Support for this gig came from Michele Stodart, of Magic Numbers fame. While the signature high-pitched, melodic Magic Numbers sound was easily identifiable in some of the songs, her set was a lot more varied and showed that she’s more than capable of hitting the road without her sibling sidekick. Stodart played a number of songs from her debut solo album, Wide Eyed Crossing, which displayed a range of influences – from the classics such as Bob Dylan to Patsy Cline and Tracy Chapman to Amy McDonald. A compelling set from an undeniably talented lady and an apt opener for Villagers.

Conor (aka Villagers) almost snuck onto the stage with nothing to hide behind other than a small guitar. He launched straight into a charming, bare version of Cecilia & Her Selfhood, with perfect annotation on every single word, you could hear a pin drop as he spoke of Cecilia and her sister, statues, stone and hammers. Spine-tinglingly stark and hauntingly beautiful.
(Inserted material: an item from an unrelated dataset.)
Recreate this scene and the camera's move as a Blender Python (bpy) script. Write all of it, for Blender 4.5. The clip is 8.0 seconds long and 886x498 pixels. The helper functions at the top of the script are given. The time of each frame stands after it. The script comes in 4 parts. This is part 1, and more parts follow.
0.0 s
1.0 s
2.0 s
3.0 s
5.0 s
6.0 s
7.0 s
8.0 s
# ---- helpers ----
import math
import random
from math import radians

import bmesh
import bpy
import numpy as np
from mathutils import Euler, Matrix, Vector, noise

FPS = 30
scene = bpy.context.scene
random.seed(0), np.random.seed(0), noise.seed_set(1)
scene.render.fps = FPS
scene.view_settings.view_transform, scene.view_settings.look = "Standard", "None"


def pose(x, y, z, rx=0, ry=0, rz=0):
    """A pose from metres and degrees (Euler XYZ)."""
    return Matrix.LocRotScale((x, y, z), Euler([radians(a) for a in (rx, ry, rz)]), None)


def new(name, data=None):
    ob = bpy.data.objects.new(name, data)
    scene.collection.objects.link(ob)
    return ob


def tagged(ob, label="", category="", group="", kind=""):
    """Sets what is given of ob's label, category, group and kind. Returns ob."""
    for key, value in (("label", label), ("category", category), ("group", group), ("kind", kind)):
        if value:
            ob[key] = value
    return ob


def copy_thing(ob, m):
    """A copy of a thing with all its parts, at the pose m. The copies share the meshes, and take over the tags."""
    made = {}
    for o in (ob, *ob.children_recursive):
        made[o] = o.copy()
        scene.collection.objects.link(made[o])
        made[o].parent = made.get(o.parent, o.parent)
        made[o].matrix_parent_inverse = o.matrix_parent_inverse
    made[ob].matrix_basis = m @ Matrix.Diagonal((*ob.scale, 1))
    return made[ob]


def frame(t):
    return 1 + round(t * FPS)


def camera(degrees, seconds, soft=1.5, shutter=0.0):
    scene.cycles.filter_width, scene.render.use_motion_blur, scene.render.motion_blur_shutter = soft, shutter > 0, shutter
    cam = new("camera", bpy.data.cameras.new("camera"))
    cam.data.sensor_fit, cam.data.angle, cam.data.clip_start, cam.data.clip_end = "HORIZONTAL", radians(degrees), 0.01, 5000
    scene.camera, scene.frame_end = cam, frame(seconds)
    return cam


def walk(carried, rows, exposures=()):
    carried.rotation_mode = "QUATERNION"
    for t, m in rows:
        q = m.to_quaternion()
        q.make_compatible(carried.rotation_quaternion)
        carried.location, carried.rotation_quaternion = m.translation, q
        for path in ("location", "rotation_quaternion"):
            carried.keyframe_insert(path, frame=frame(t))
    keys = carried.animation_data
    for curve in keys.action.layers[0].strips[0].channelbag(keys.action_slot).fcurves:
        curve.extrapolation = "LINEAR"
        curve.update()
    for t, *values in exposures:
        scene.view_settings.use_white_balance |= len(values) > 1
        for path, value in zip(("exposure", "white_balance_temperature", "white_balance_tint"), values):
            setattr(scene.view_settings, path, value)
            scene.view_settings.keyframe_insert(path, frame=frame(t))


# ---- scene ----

It’s hard to steer away from the comparisons to his namesake Conor, from Bright Eyes, especially during adorable songs like Twenty Seven Strangers and The Grateful Song, where the fragility in his voice sails effortlessly alongside the simple guitars and heartfelt lyrics. This continued full circle to the encore with the wonderfully austere That Day and In A Newfound Land, You Are Free.
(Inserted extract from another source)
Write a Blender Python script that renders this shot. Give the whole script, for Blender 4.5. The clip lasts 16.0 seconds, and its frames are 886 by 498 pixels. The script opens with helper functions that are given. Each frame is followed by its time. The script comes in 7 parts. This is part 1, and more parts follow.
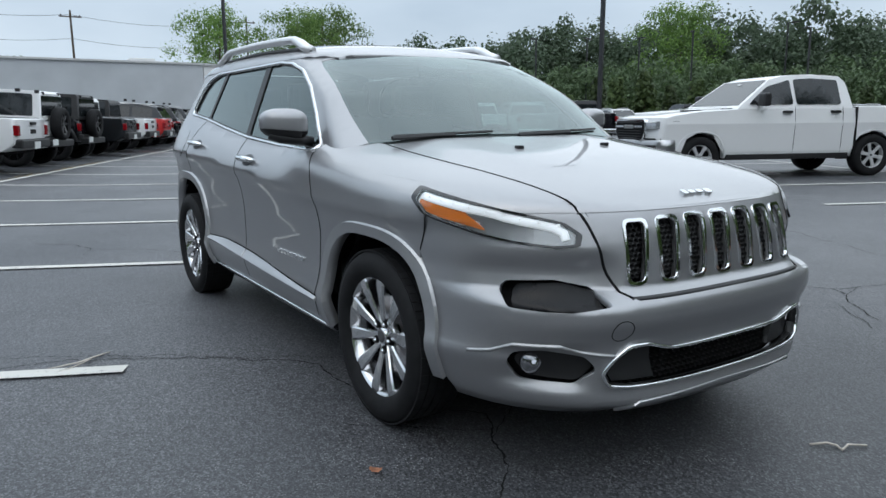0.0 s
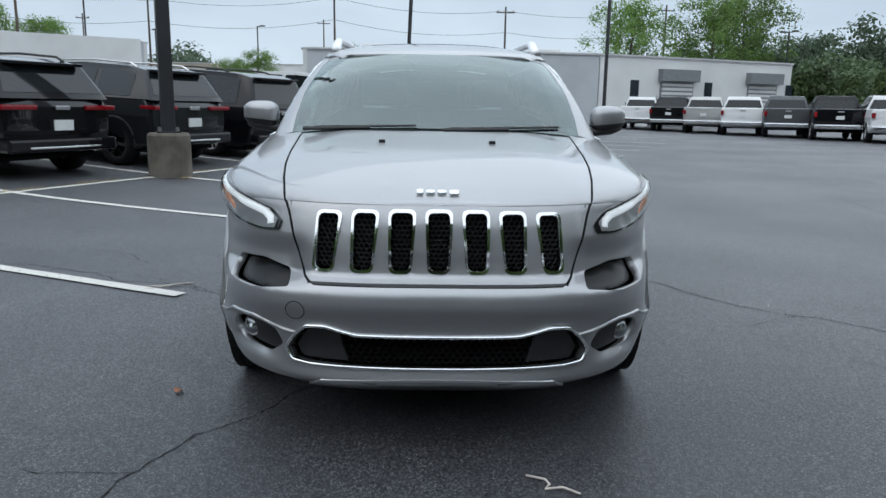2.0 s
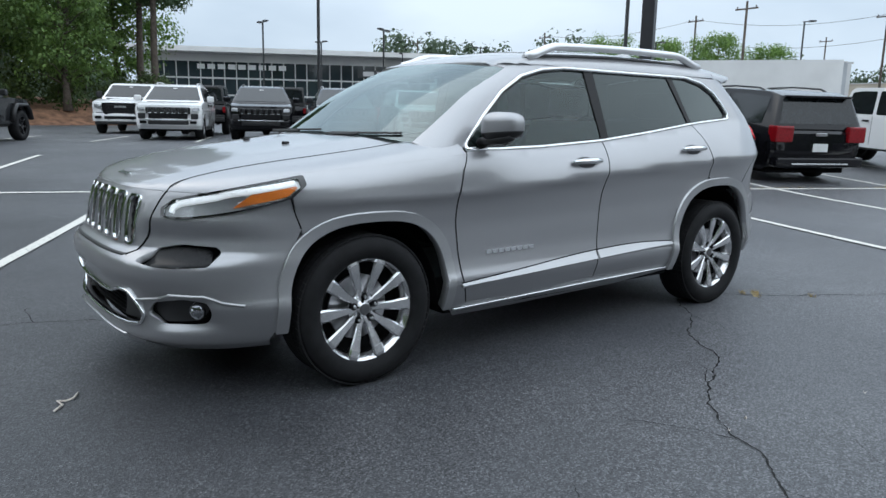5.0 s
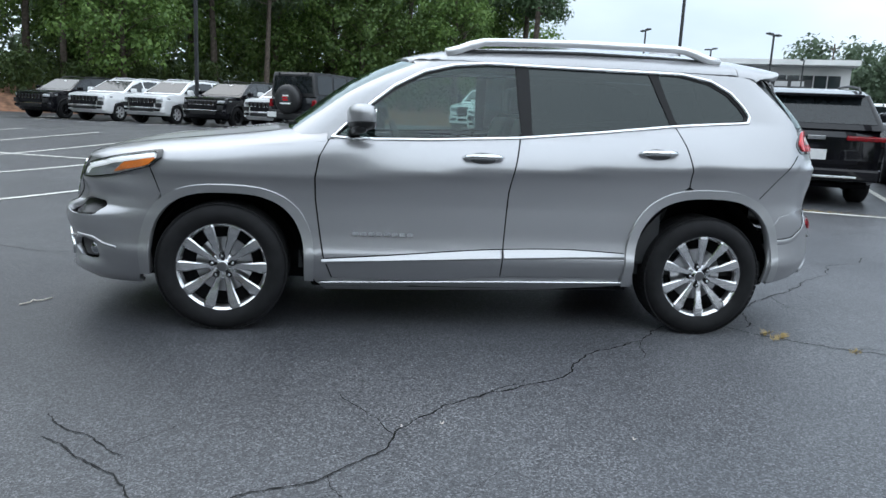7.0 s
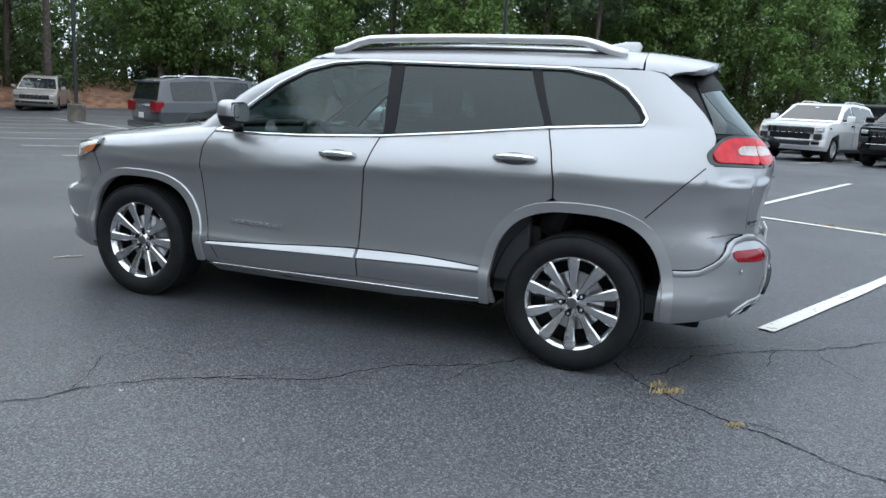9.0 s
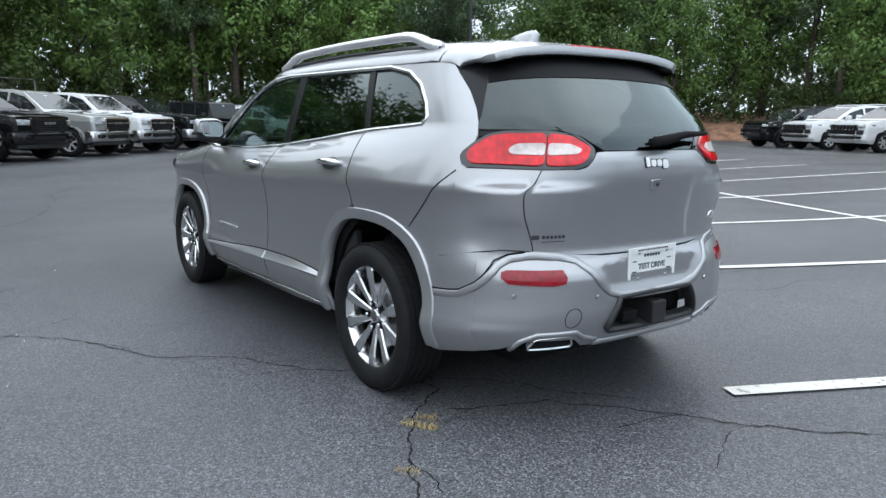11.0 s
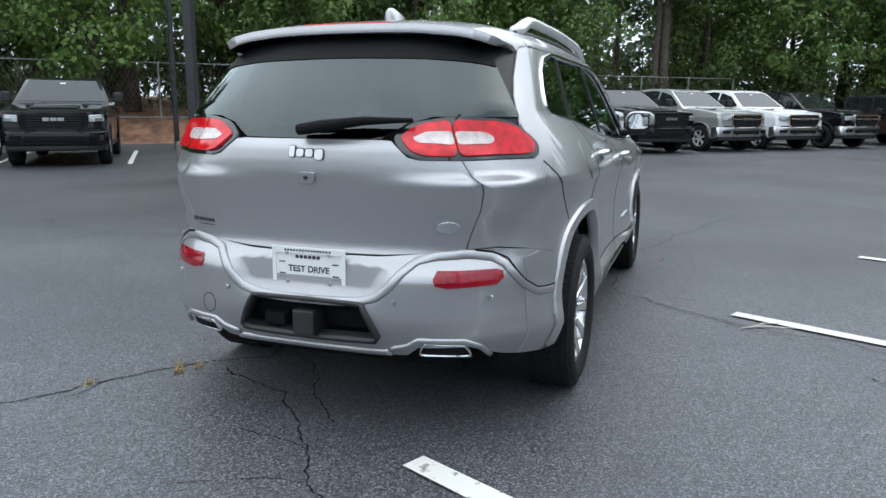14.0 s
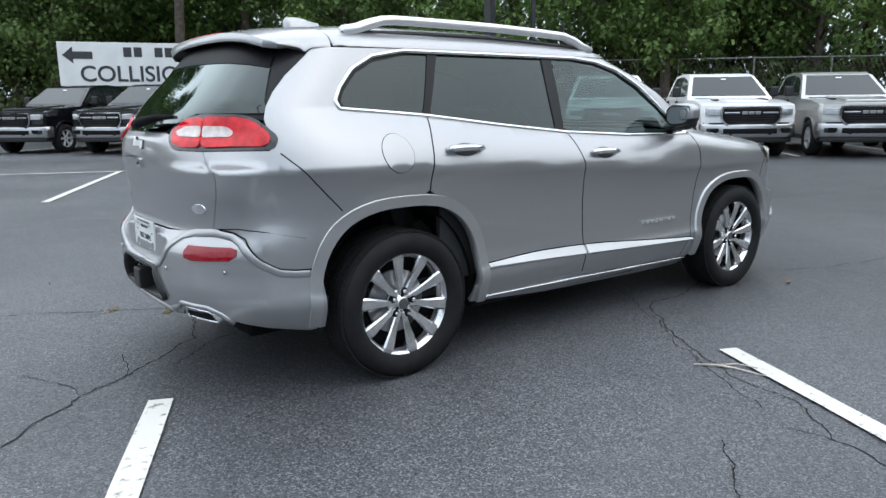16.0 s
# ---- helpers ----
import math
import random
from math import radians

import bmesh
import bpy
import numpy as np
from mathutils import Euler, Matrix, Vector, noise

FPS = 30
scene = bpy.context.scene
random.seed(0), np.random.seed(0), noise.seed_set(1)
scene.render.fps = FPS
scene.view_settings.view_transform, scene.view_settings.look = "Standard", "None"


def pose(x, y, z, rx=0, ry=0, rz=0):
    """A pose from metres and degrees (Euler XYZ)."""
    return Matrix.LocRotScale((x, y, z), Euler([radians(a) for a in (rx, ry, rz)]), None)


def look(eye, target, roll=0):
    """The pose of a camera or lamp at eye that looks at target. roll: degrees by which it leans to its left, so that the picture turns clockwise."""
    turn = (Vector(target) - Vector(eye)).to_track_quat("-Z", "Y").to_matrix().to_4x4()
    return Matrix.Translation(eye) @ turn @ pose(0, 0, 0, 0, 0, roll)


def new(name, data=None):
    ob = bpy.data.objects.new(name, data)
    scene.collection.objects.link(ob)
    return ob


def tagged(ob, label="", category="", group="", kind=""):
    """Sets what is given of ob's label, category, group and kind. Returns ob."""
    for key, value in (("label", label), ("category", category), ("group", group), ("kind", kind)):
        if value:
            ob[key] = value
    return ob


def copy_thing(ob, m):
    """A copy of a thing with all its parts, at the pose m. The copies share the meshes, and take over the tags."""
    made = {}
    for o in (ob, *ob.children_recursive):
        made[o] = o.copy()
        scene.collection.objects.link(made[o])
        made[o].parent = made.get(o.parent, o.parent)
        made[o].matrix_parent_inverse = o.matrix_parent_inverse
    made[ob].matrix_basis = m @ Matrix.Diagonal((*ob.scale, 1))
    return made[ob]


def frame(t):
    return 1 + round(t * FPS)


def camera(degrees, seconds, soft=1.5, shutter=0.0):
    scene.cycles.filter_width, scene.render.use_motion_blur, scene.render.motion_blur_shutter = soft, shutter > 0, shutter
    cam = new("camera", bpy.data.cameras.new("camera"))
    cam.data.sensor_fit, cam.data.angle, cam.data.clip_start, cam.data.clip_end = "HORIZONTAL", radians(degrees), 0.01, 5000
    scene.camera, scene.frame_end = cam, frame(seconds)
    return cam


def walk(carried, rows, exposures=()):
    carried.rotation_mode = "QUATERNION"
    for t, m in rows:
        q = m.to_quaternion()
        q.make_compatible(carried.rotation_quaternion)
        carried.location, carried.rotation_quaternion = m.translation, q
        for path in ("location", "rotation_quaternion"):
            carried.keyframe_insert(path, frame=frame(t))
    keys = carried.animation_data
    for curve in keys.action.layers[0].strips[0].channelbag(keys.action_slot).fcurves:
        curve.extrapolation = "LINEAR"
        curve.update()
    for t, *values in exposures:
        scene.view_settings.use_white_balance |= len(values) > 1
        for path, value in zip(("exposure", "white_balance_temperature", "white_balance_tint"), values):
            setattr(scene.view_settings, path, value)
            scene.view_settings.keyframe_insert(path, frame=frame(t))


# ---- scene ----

Like all great songwriters, Conor harnesses the best of the old English folk method of telling a story with the more introspective, 21st Century trend of exposing your feelings for all and sundry. Cue The Meaning Of A Ritual, a captivating soaring song which culminates in a Pink Floyd-esque crescendo with Conor yelling: “But my love is selfish, and remembers everything, like the first time it was moved enough to sing, how it dangled on that stage just like a puppet on a string.” It was this midway addition to the set which justified the addition of the extra guitars – because until now, the extra musicians on stage seemed pretty redundant, with the exception of the keyboardist and backing vocalist. This isn’t saying anything about their musicmanship, but is more testament to Conor’s ability to command the crowd with nothing but his voice and his guitar. They also added that anthemic edge to Down Under The Sea, which harnessed the radiance of the biggest Puressence song, with the charm of Radiohead and a definite nod to some of the more legitimate U2 (and I’m not just saying that cos Villagers are Irish!).
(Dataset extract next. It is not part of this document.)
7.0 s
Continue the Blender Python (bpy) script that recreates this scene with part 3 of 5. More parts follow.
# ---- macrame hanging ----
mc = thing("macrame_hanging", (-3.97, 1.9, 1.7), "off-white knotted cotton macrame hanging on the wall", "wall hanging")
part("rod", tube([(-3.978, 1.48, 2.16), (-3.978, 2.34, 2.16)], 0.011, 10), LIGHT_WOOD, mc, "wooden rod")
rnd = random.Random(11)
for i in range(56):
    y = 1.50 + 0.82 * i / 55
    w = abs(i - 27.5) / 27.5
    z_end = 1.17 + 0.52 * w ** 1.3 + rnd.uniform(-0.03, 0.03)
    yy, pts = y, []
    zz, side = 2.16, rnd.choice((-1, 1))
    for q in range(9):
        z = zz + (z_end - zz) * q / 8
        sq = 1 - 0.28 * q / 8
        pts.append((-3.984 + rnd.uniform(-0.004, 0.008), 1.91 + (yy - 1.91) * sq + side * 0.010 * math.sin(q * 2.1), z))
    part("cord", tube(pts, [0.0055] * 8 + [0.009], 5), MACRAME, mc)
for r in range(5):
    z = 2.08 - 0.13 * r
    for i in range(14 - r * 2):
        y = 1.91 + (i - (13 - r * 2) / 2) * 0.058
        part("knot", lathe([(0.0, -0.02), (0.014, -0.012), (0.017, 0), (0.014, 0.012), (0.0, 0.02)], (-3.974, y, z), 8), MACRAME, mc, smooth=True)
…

As the perfectly planned set started to wind down, Conor showcased his darker side with I Saw The Dead, an eerie Jean Michel Jarre sounding number which would not have been out of place in that film where the little boy actually does see the dead – The Sixth Sense. Come to think of it, Conor has an air of that kid about him. No offence like. Towards the end we were treated to a newer numbers in the shape of The Bell and what was to prove the highlight of the night, Memoir, a painfully honest, touching ballad about giving yourself away and an insight into the tumultuous life of this brilliantly talented singer/songwriter. Roll on the release of the new album.